Moreover, there is no basis for the majority’s suggestion “that there is a split among out sister circuits as to whether to apply the law of the case to successive habeas petitions.” Majority Op. at 1050. While the Second, Seventh, and Eleventh Circuits have applied the law of the case doctrine to successive habeas petitions, DiGuglielmo v. Smith, 366 F.3d 130, 135 (2d Cir.2004); Shore v. Warden, Stateville Prison, 942 F.2d 1117, 1123 (7th Cir.1991); Raulerson v. Wainwright, 753 F.2d 869, 875 (11th Cir.1985), the two cases that the majority cites as holding to the contrary contain language that barely rises to the level of dictum. Rosales-Garcia v. Holland, 322 F.3d 386, 398 n. 11 (6th Cir.2003) (en banc) (‘Whether successive habeas petitions constitute stages in a single, continuing lawsuit is a question that should be carefully considered[, although we do not decide the question....”) (internal citation omitted); Lacy v. Gardino, 791 F.2d 980, 985 (1st Cir.1986) (“We need not decide ... whether the two habeas petitions are the same or different cases requiring the application of either the law of the ease doctrine or stare decisis.”). Thus, while there does not presently exist a circuit split on the issue, the majority opinion goes a long way towards creating one.
C. Abuse of the Writ Doctrine
On the assumption that the abuse of the writ doctrine may otherwise be applicable here, the majority suggests that “[t]he government bears the burden of pleading abuse of the writ, ... but it did not do so here.” Majority Op. at 1049 (internal citation omitted).

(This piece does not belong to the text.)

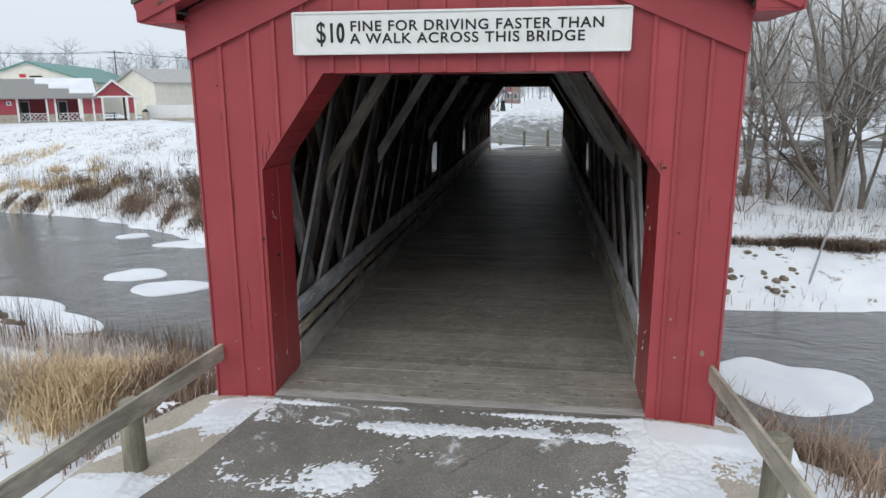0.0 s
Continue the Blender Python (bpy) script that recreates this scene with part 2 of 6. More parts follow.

The abuse of the writ, as it is generally understood, applies “where a prisoner files a petition raising grounds that were available but not relied upon in a prior petition, or engages in other conduct that disentitle[s] him to the relief he seeks.” Schlup v. Delo, 513 U.S. 298, 318 n. 34, 115 S.Ct. 851, 130 L.Ed.2d 808 (1995) *1065(internal quotation marks omitted). While the government generally bears the burden of pleading abuse of the writ, there is also general agreement that the abuse of the writ may be raised sua sponte. Indeed, in Stanko v. Davis, 617 F.3d 1262 (10th Cir.2010), upon which the majority exclusively relies in holding that Alaimalo could file multiple petitions pursuant to § 2241 without any statutory restraint, the Tenth Circuit sua sponte invoked the abuse of the writ doctrine and dismissed Stanko’s successive habeas corpus petition. Id. at 1270-72. Accord United States v. Talk, 158 F.3d 1064, 1067 (10th Cir.1998) (holding court may raise procedural default sua sponte “if doing so will further the interests of judicial efficiency, conservation of scarce judicial resources, and orderly and prompt administration of justice”) (internal quotation marks omitted), abrogated on other grounds by Miller-El v. Cockrell, 537 U.S. 322, 336, 123 S.Ct. 1029, 154 L.Ed.2d 931 (2003); Femia v. United States, 47 F.3d 519, 522-23 (2d Cir.1995); United States v. Fallon, 992 F.2d 212, 213 (8th Cir.1993); Andre v. Guste, 850 F.2d 259, 261-62 (5th Cir.1988); cf. Barapind v. Reno, 225 F.3d 1100, 1111 n. 6 (9th Cir.2000).
These holdings reflect the obvious fact that successive petitions implicate more than just the interests that one party may have in preserving the result of an earlier proceeding. As Professors Wright and Miller observe with respect to the closely analogous context of the failure to plead preclusion, the doctrine
goes beyond the interest of at least one party in repose and avoiding the burden of relitigation. Courts share these interests, and are concerned as well with avoiding inconsistent decisions. As courts became increasingly concerned with their own interests in forestalling repetitive litigation, it has become increasingly common to raise the question of preclusion on the court’s own motion.
18 Charles A. Wright et al. Federal Practice and Procedure § 4405 (2d ed. 2002). Indeed, we have had occasion to observe that the “[p]reclusion doctrine encompasses vindication of both public and private interests____ [T]he most purely public purpose served by preclusion rules is that of preserving the acceptability of judicial dispute resolution against the corrosive disrespect that would follow if the same manner were twice litigated to inconsistent results.” Clements v. Airport Auth., 69 F.3d 321, 330 (9th Cir.1995) (internal quotation marks and citation omitted). The public purpose is implicated for yet another reason in habeas corpus cases for, as Judge Friendly observed, “the most serious single evil with today’s proliferation of collateral attack is its drain upon the resources of the community — judges, prosecutors, and attorneys appointed to aid the accused.... Today of all times we should be conscious of the falsity of the bland assumption that these are in endless supply.” Henry J. Friendly, Is Innocence Irrelevant? Collateral Attack on Criminal Judgment, 38 U. Chi. L. Rev. 142, 148 (1970).
CONCLUSION
The history of this case involves a terrible abuse of the writ in more than just its technical legal definition. The majority today sanctions a system in which a prisoner can bring endless petitions for a writ of habeas corpus for no apparent purpose until he finds two judges, as petitioner has here, who are willing to overthrow the work of three district court judges and three judges of the Ninth Circuit. In his seminal article on the writ of habeas corpus, from which I quoted above, Judge Friendly observed that “[t]he proverbial man from Mars would surely think we must consider our system of criminal jus*1066tice terribly bad if we are willing to tolerate such efforts at undoing judgments of conviction.” Id. at 145. Because I am not as tolerant of such efforts as my two colleagues, I respectfully dissent.